Black Sesame Banana Bread That'll Blow Your Mind
Okay so I have a confession: I was a banana bread snob. I thought I'd peaked. My brown butter banana bread recipe was perfect. Tested 11 times. Dialed in. Done.
Then I made this and realized I was wrong. Because black sesame paste takes banana bread to a place I didn't know banana bread could GO.
The flavor is hard to describe if you haven't had it before — deeply nutty, slightly smoky, a little earthy. It's like tahini's mysterious, more interesting cousin. Mixed into banana bread, it creates this gorgeous dark swirl and adds a complexity that makes people stop mid-bite and go "wait, what IS that?"

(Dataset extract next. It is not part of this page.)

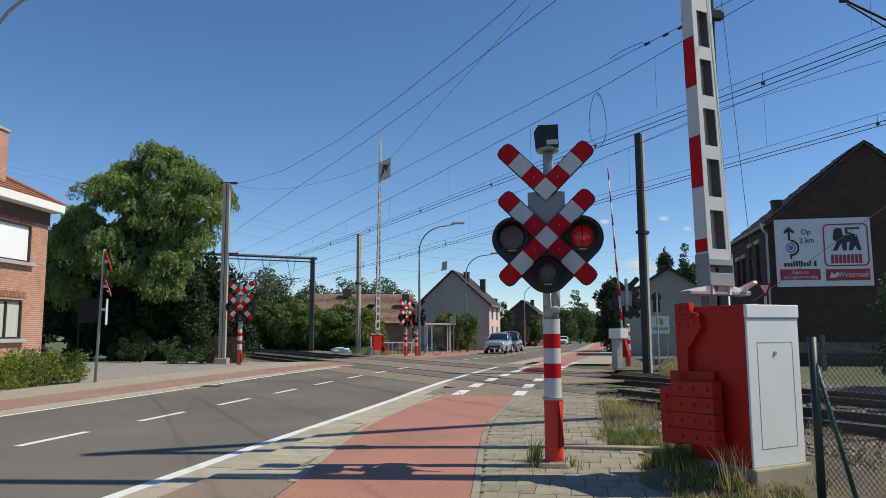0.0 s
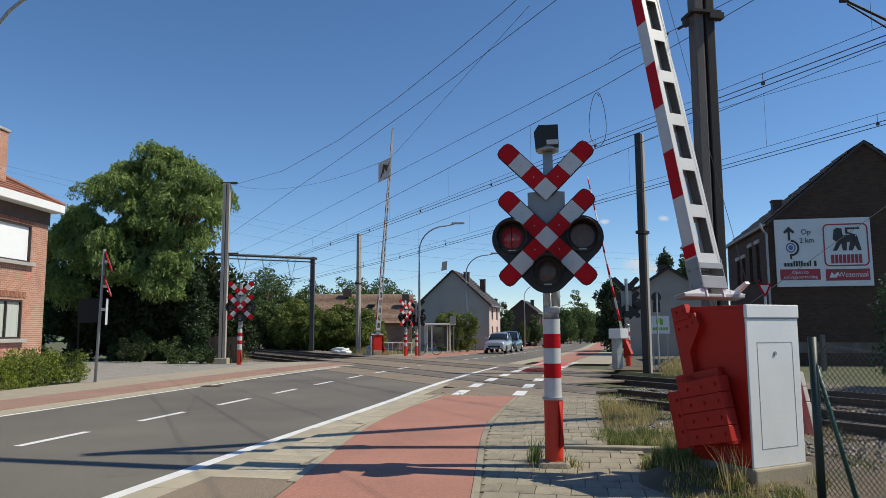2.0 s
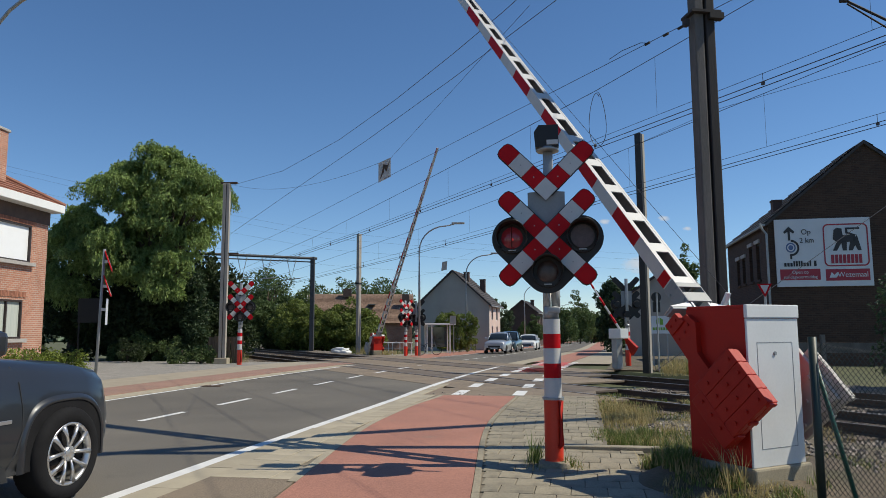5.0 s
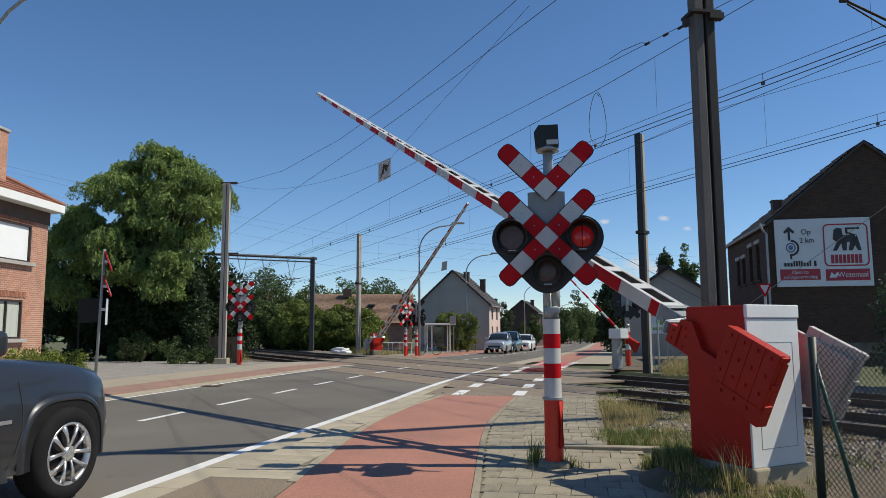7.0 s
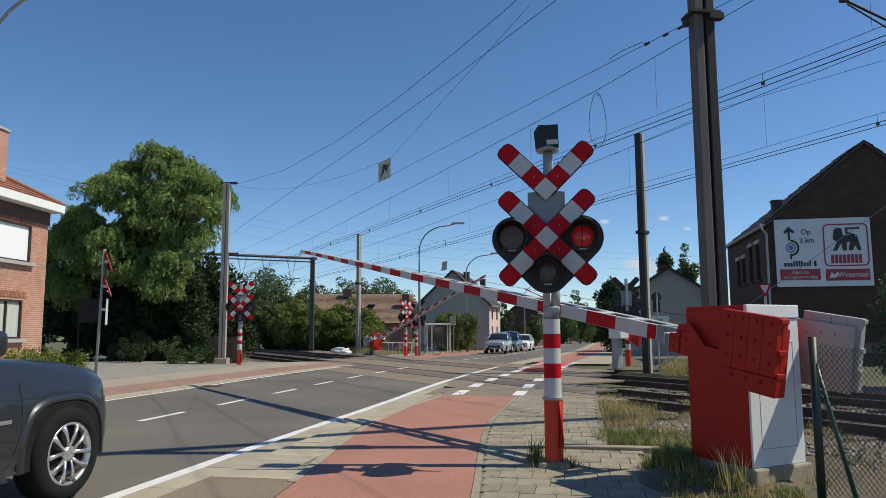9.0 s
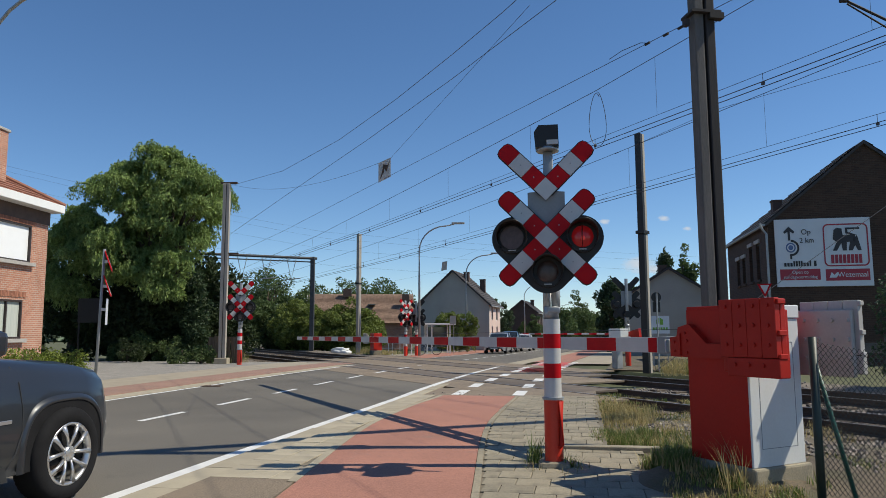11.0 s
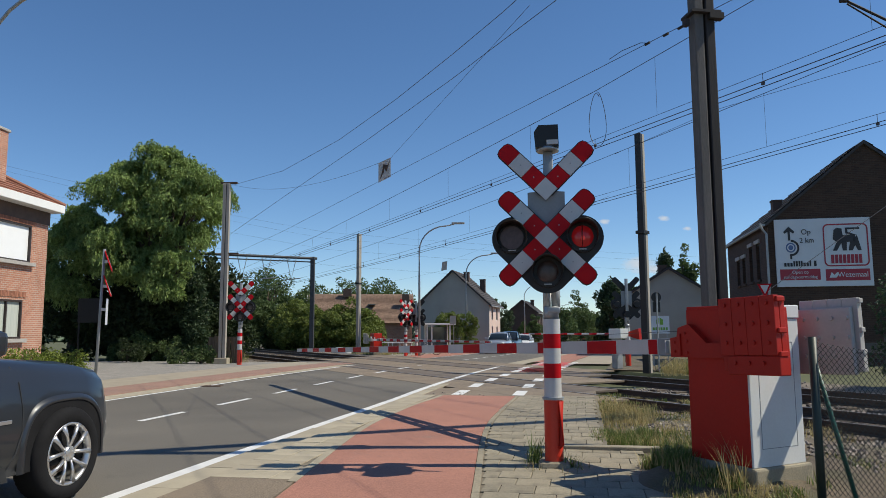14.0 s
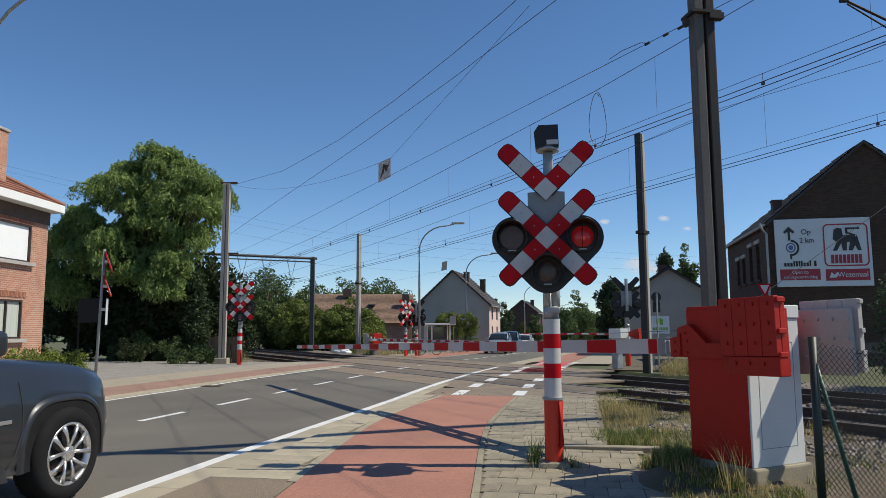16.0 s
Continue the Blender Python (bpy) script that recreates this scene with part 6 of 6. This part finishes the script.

A Note on Black Sesame Paste
You need black sesame PASTE, not powder. The paste is made from roasted, ground black sesame seeds and has a consistency like natural peanut butter. You can find it at Asian grocery stores (it's sometimes labeled 黑芝麻酱). If your local store doesn't have it, Amazon carries it. Don't substitute with tahini — it's a completely different flavor profile.
Ingredients
- 3 very ripe bananas (brown and spotty — the uglier the better)
- ⅓ cup (75g) melted butter
- ¾ cup (150g) sugar
- 1 large egg
- 1 teaspoon vanilla extract
- 1½ cups (190g) all-purpose flour
- 1 teaspoon baking soda
- ¼ teaspoon salt
- ¼ cup (65g) black sesame paste
- 1 tablespoon black sesame seeds for topping
The Method
Step 1: Mash bananas in a large bowl. Ugly mashing is fine — some chunks add texture.
Step 2: Stir in melted butter, sugar, egg, and vanilla.
Step 3: Sprinkle flour, baking soda, and salt over the top. Fold until JUST combined.
Step 4: The swirl. Drop spoonfuls of black sesame paste across the batter. Use a knife or chopstick to swirl it through — don't fully mix it in! You want visible ribbons of black sesame running through the bread. This is what makes it beautiful AND gives you pockets of concentrated sesame flavor.
Step 5: Pour into a greased 9x5 loaf pan. Sprinkle sesame seeds on top. Bake at 350°F (175°C) for 55-65 minutes. A toothpick in the center should come out with just a few moist crumbs.
What Went Wrong?
- No sesame flavor: Your paste might be old or low quality. It should taste INTENSELY nutty straight from the jar. If it's bland, the bread will be bland.
- Gummy center: Underbaked. Banana bread is tricky — the outside looks done before the inside is. Test with a toothpick.
- Too dense: Overmixed. Banana bread batter should look rough and lumpy.
I bring this to every potluck now. People always ask for the recipe, and when I tell them it has black sesame they get this look — half confused, half intrigued. Then they take another bite and ask for the recipe again.